Pembangkit listrik tenaga air atau hidroelektrik masih jadi salah satu sumber energi terbesar di dunia. Sistem kerjanya sederhana tapi powerful—manfaatkan aliran air buat nggerakin turbin dan hasilkan listrik. Yang keren, teknologi ini termasuk renewable energy alias ramah lingkungan karena nggak pakai bahan bakar fosil. Selain efisien, hidroelektrik juga punya stabilitas pasokan lebih baik dibanding energi terbarukan lain seperti matahari atau angin. Tapi tentu ada tantangannya juga, mulai dari dampak ekosistem sampai biaya pembangunan infrastrukturnya yang gak murah. Di artikel ini, kita bakal kupas tuntas seluk-beluk PLTA, mulai dari cara kerja sampe pro-kontra penggunaannya. Simak terus biar kamu paham betapa pentingnya peran air dalam memenuhi kebutuhan listrik kita!
Baca Juga: Pembangkit Listrik Tenaga Mikrohidro untuk Desa
Prinsip Kerja PLTA Hidroelektrik
Dasar kerja PLTA hidroelektrik itu sebenarnya simpel: ubah energi gerak air jadi listrik. Prosesnya mulai dari air yang ditampung di bendungan atau waduk—ini sumber energi potensialnya. Ketika air dilepas, energi potensial itu berubah jadi energi kinetik saat air mengalir deras lewat pipa penstock (Menurut U.S. Energy Information Administration, tekanan air di pipa inilah yang bikin turbin berputar kencang).
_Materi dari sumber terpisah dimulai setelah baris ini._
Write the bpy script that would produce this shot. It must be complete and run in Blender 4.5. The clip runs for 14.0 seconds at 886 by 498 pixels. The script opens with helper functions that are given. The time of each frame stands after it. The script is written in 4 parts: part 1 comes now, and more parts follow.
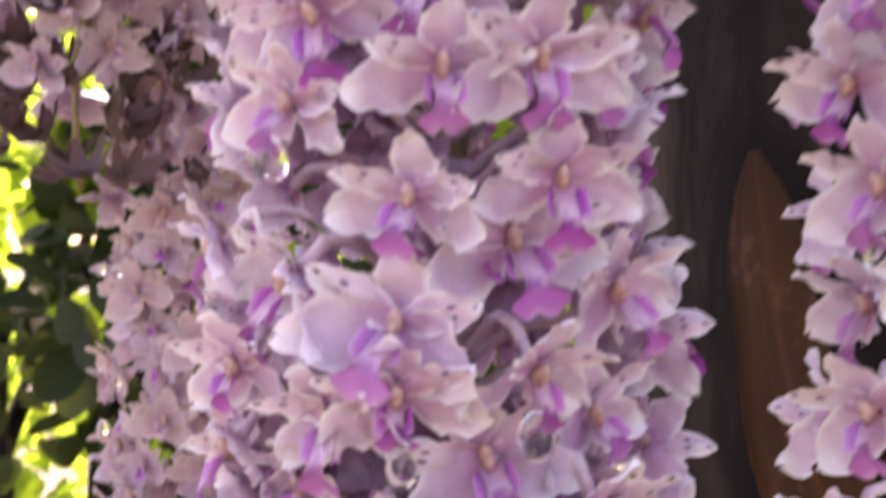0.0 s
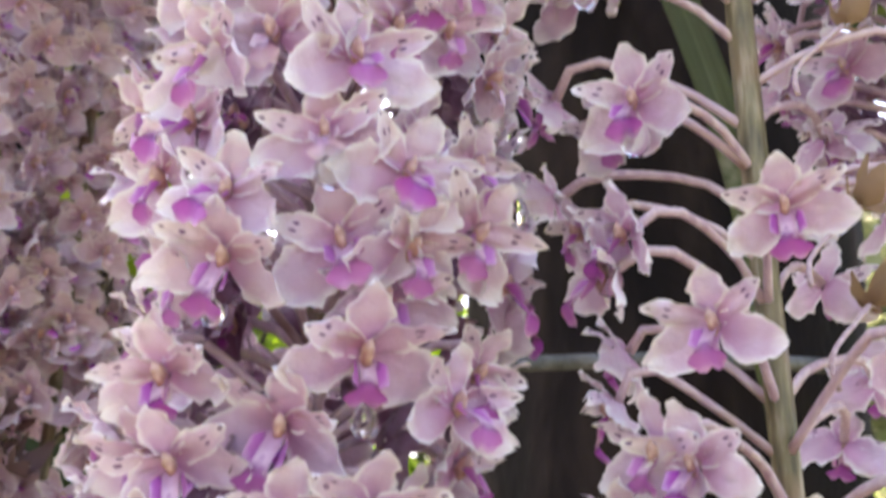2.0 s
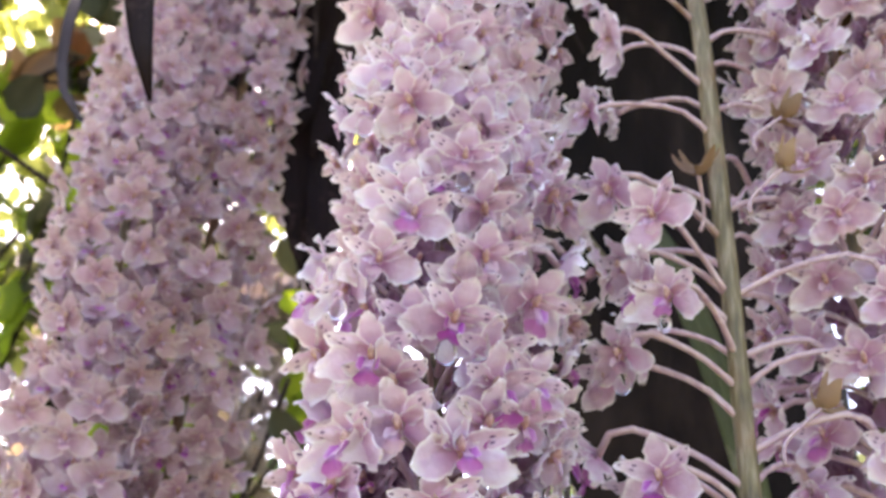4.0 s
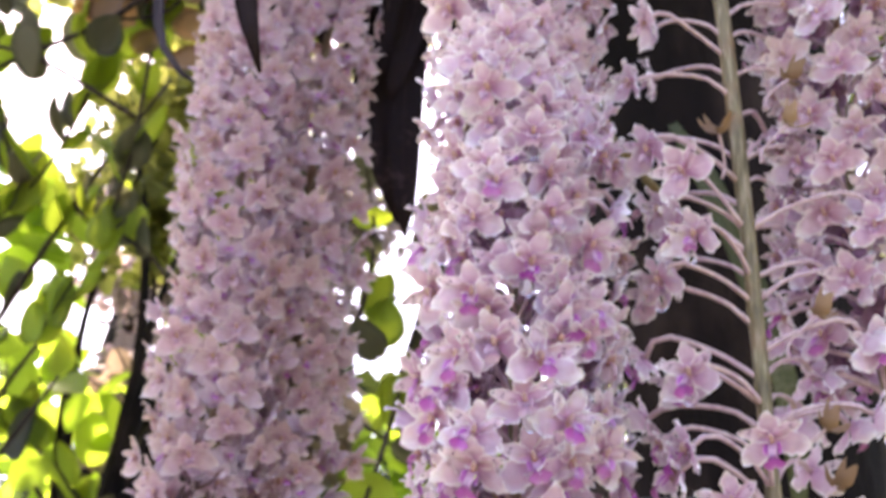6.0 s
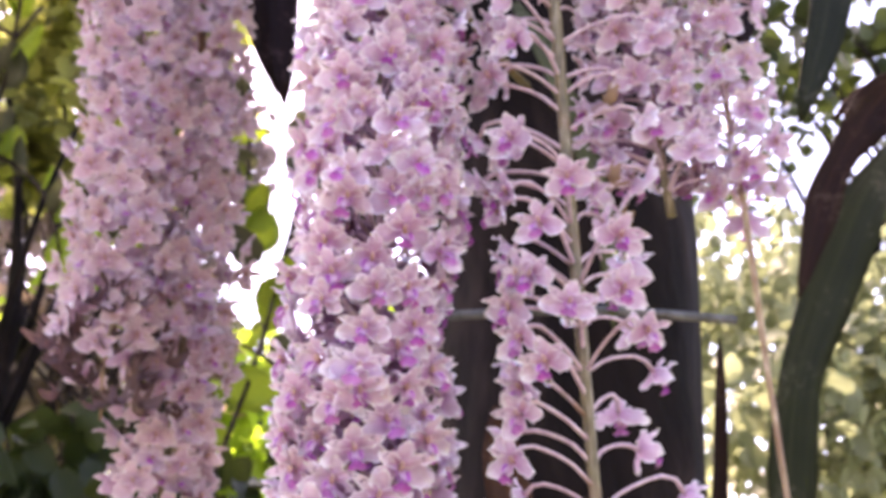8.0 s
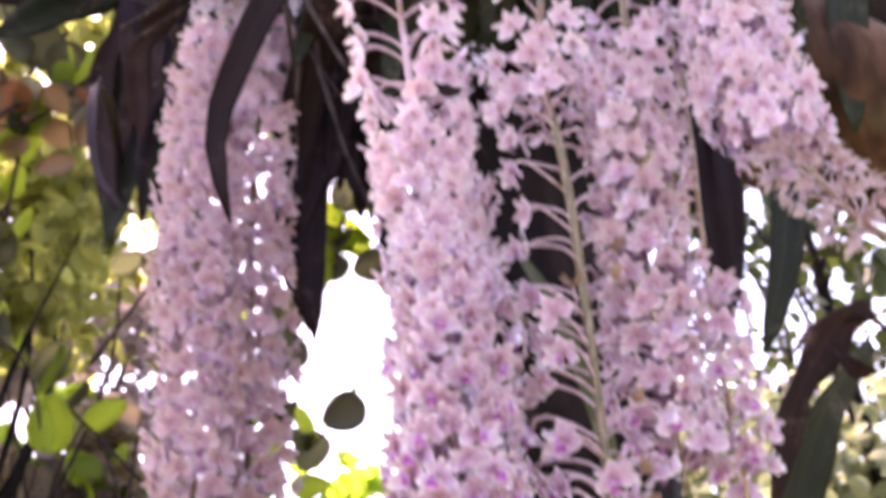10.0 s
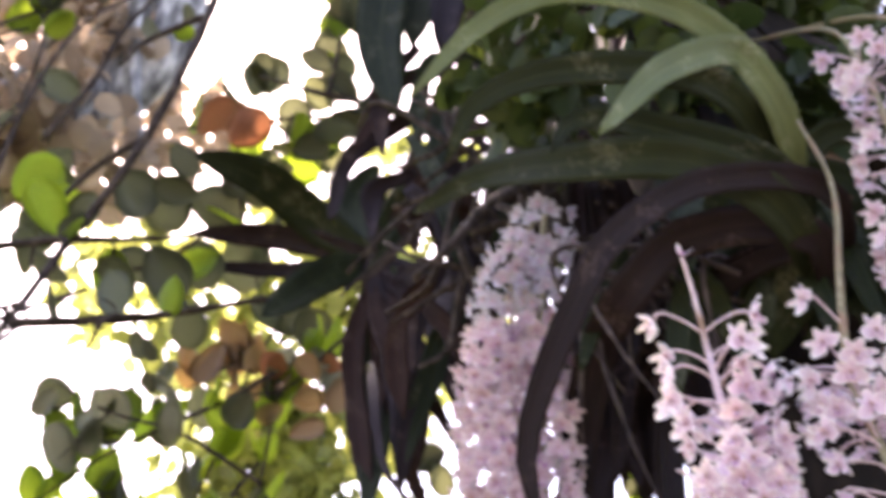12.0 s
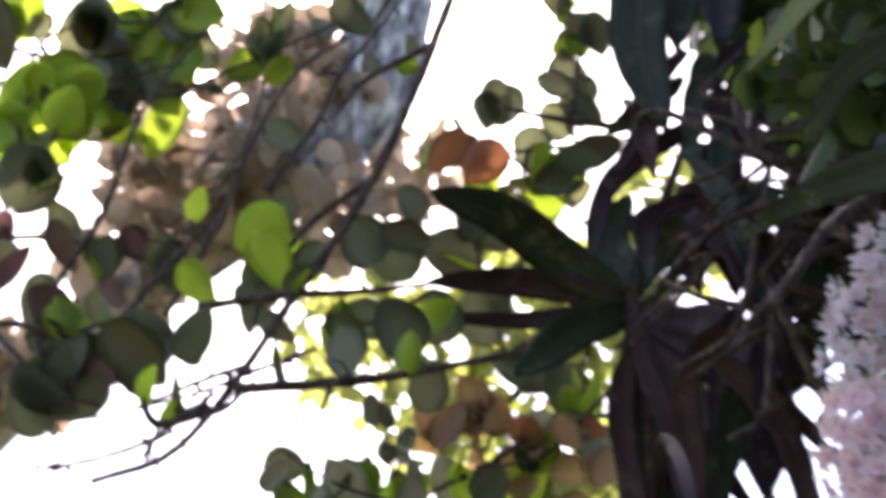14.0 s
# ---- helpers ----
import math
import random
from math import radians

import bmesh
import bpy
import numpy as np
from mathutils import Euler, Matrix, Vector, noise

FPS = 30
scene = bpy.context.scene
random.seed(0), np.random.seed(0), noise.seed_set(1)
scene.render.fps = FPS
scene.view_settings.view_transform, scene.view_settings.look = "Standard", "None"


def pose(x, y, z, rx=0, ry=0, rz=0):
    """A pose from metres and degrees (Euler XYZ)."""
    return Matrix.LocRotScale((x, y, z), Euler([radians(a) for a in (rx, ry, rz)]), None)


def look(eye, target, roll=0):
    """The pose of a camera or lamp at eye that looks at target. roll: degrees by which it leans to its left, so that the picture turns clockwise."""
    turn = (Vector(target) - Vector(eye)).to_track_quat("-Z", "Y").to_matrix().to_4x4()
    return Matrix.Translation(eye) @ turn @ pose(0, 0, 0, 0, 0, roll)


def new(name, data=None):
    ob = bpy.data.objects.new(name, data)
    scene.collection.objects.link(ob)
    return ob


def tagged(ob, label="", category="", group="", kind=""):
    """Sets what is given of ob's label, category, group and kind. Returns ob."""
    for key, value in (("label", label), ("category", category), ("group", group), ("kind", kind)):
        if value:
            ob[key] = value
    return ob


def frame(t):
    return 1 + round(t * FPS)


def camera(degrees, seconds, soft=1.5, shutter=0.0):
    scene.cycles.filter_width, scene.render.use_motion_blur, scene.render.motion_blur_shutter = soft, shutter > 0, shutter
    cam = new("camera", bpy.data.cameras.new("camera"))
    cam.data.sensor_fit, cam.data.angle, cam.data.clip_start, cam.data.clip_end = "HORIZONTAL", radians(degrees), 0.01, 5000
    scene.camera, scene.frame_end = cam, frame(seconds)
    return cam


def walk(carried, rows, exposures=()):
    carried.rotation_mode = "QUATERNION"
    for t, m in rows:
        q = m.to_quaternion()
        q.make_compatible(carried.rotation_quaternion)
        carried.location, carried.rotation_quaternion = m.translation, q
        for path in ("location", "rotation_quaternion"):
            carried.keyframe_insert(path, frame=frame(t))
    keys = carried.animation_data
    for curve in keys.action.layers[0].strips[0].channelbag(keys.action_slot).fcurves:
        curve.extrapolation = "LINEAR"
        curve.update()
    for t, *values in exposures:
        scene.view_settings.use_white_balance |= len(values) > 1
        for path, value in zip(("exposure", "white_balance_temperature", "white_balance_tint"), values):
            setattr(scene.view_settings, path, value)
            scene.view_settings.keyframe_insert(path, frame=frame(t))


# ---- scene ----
cam = camera(42.4, 14.0, soft=3.0, shutter=0.5)
# a small real lens, focused a hand's width off: the distance goes soft
cam.data.dof.use_dof, cam.data.dof.focus_distance, cam.data.dof.aperture_fstop = True, 0.20, 45.0
PATH = [
    (0, look((0.0102, -0.1189, 1.5280), (-0.0431, 0.3782, 1.5323), -0.96)),
    (0.5, look((0.0123, -0.1368, 1.5289), (-0.0173, 0.3583, 1.5918), -1.11)),
    (1, look((0.0108, -0.1411, 1.5309), (0.0108, 0.3513, 1.6178), -0.00)),
    (1.5, look((0.0112, -0.1397, 1.5347), (0.0275, 0.3461, 1.6517), -0.39)),
    (2, look((0.0105, -0.1413, 1.5368), (0.0316, 0.3339, 1.6910), 0.08)),
    (2.5, look((0.0098, -0.1512, 1.5423), (0.0206, 0.3163, 1.7192), 0.20)),
    (3, look((0.0027, -0.1643, 1.5461), (0.0177, 0.2897, 1.7550), 0.66)),
    (3.5, look((-0.0056, -0.1842, 1.5420), (0.0033, 0.2589, 1.7734), 2.73)),
    (3.7, look((-0.0049, -0.1936, 1.5407), (0.0050, 0.2436, 1.7832), 2.84)),
    (5.8, look((-0.0095, -0.2830, 1.5199), (-0.0193, 0.1741, 1.7222), 1.77)),
    (6, look((-0.0123, -0.2860, 1.5162), (-0.0271, 0.1719, 1.7165), 1.59)),
    (6.5, look((-0.0087, -0.2939, 1.5015), (-0.0083, 0.1698, 1.6885), -0.81)),
    (7, look((-0.0122, -0.3274, 1.4700), (-0.0196, 0.1351, 1.6597), -0.39)),
    (7.2, look((-0.0119, -0.3294, 1.4570), (-0.0069, 0.1359, 1.6398), -1.42)),
    (9.3, look((-0.0240, -0.4138, 1.4044), (0.0456, 0.0381, 1.6069), 0.37)),
    (9.5, look((-0.0363, -0.4201, 1.4090), (0.0304, 0.0256, 1.6257), 0.39)),
    (10, look((-0.0818, -0.4651, 1.4536), (-0.0103, -0.0273, 1.6843), -3.12)),
    (10.5, look((-0.1026, -0.4834, 1.4696), (-0.0400, -0.0625, 1.7322), -2.01)),
    (11, look((-0.1223, -0.4872, 1.4803), (-0.0824, -0.0742, 1.7592), -1.23)),
    (11.5, look((-0.1452, -0.4991, 1.4892), (-0.1296, -0.0946, 1.7826), -0.80)),
    (12, look((-0.1559, -0.5091, 1.4964), (-0.1685, -0.1183, 1.8080), 1.32)),
    (12.5, look((-0.1799, -0.5097, 1.5026), (-0.2174, -0.1251, 1.8198), 2.58)),
    (13, look((-0.2014, -0.5000, 1.5144), (-0.2477, -0.1163, 1.8316), 2.68)),
    (13.5, look((-0.250, -0.428, 1.556), (-0.481, 1.113, 2.810), 4.6)),
    (14, look((-0.238, -0.322, 1.642), (-0.660, 1.150, 2.930), 8.0)),
]
walk(cam, PATH, [(0.0, 2.50, 8100, 46), (0.8, 2.55, 8500, 29), (2.0, 2.62, 8100, 25), (3.5, 2.57, 7900, 25), (6.5, 2.60, 7800, 35), (9.5, 2.82, 7700, 50), (11.0, 2.66, 8000, 50), (12.0, 2.74, 7700, 30), (13.0, 2.64, 7200, 25), (14.0, 2.12, 6900, 23)])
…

Turbinnya sendiri terhubung ke generator, mirip dinamo raksasa. Putaran turbin mengaktifkan medan magnet di generator, dan voila—terciptalah listrik lewat proses induksi elektromagnetik. Listrik mentah ini lalu disalurin ke trafo buat naikin voltasenya biar efisien waktu dikirim lewat jaringan transmisi.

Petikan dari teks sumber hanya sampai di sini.